An annoyance that seems to haunt all package management systems: FreeBSD has been much less painful to use than RPM, but it still has issues.
This seems to crop up for some users:
[/opt/ports] # portupgrade -a
/usr/local/lib/ruby/site_ruby/1.8/pkgdb.rb:322:in `deorigin': cannot convert nil into String (PkgDB::DBError)

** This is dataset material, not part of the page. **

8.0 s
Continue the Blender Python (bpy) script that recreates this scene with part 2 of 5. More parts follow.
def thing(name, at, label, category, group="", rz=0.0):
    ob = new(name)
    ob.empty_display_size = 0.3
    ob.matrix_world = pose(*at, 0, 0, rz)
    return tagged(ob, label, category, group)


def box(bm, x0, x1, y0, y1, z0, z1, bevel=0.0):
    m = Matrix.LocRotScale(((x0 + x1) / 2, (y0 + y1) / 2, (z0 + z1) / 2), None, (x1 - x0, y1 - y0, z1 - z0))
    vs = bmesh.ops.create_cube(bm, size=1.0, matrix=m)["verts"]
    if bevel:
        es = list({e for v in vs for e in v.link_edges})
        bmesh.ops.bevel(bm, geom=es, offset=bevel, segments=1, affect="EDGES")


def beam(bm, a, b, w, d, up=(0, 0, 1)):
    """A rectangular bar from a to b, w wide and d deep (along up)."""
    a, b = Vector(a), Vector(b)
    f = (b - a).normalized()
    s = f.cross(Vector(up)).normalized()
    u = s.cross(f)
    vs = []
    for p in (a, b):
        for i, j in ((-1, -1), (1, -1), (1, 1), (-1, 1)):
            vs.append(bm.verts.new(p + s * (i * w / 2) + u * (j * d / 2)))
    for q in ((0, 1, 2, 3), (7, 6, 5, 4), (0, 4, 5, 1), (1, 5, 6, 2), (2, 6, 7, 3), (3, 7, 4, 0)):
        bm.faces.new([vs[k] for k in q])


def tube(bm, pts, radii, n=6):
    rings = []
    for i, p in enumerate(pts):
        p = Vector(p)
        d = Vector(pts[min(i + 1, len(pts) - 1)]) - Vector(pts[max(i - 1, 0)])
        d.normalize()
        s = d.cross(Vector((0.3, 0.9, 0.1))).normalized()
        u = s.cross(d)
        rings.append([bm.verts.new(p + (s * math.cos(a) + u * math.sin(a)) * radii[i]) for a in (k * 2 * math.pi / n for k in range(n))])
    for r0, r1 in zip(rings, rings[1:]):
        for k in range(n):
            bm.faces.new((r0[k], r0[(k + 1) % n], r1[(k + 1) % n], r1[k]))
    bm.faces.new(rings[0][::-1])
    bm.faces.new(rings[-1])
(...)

from /usr/local/lib/ruby/site_ruby/1.8/pkgdb.rb:915:in `tsort_build'
from /usr/local/lib/ruby/site_ruby/1.8/pkgdb.rb:914:in `each'
from /usr/local/lib/ruby/site_ruby/1.8/pkgdb.rb:914:in `tsort_build'
from /usr/local/lib/ruby/site_ruby/1.8/pkgdb.rb:906:in `each'
from /usr/local/lib/ruby/site_ruby/1.8/pkgdb.rb:906:in `tsort_build'
from /usr/local/lib/ruby/site_ruby/1.8/pkgdb.rb:928:in `sort_build'
from /usr/local/lib/ruby/site_ruby/1.8/pkgdb.rb:932:in `sort_build!'
from /usr/local/sbin/portupgrade:674:in `main'
from /usr/local/sbin/portupgrade:207:in `initialize'
from /usr/local/sbin/portupgrade:207:in `new'
from /usr/local/sbin/portupgrade:207:in `main'
from /usr/local/sbin/portupgrade:1869
and the stock answer seems to be to remove the pkgdb.db file and rebuild it with a less buggy hashing method (bdb1-tree, dbm_hash — anything but the default Berkeley DB).
But what if you try all the options and get the same result?
For some reason, the portmanager port can handle whatever is amiss in the database/package registry just fine. I simply get a list of ports that are outdated:
portmanager -s | grep OLD > /tmp/pkg
Then step through them and upgrade them, one by one.
rm /tmp/pkg && \
portmanager -s | grep OLD > /tmp/pkg && \
for i in `grep "/" /tmp/pkg | awk -F\/ '{ print $3 }' `; do portupgrade $i; done
What’s interesting is that portupgrade works on one port at a time, but loses its mind if asked to do all outdated ports.